Memory performance is a key bottleneck in accelerating graph analytics. Existing Machine Learning (ML) prefetchers encounter challenges with phase transitions and irregular memory accesses in graph processing. We propose MPGraph, an ML-based Prefetcher for Graph analytics using domain specific models. MPGraph introduces three novel optimizations: soft detection of phase transitions, phase-specific multi-modality models for access delta and page predictions, and chain spatio-temporal prefetching (CSTP) for prefetch control. Our transition detector achieves 34.17-82.15% higher precision compared with Kolmogorov-Smirnov Windowing and decision tree.
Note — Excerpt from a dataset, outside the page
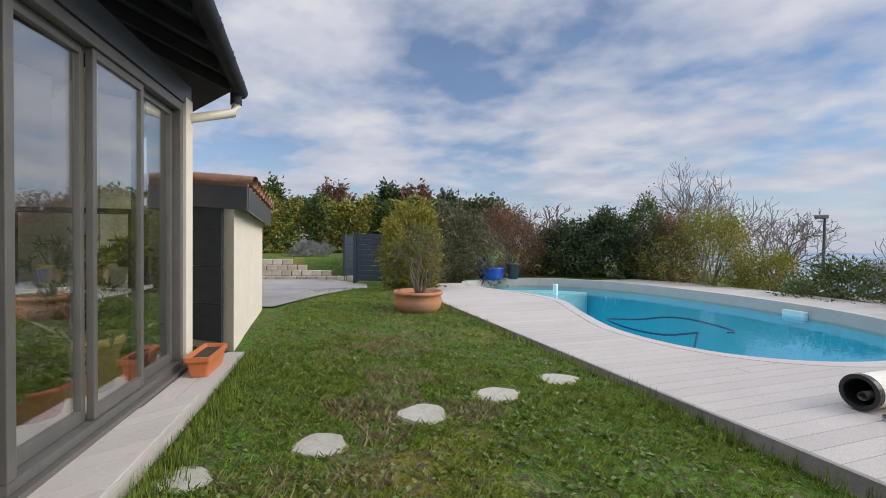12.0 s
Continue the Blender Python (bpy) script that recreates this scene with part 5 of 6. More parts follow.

Our predictors achieve 6.80-16.02% higher F1-score for delta and 11.68-15.41% higher accuracy-at-10 for page prediction compared with LSTM and vanilla attention models. Using CSTP, MP-Graph achieves 12.52-21.23% IPC improvement, outperforming state-of-the-art non-ML prefetcher BO by 7.58-12.03% and ML-based prefetchers Voyager and TransFetch by 3.27-4.58%. For practical implementation, we compress the prediction models to reduce the storage and latency overhead. MPGraph with the compressed models still shows significantly superior accuracy and coverage compared to BO, with 3.58% IPC improvement.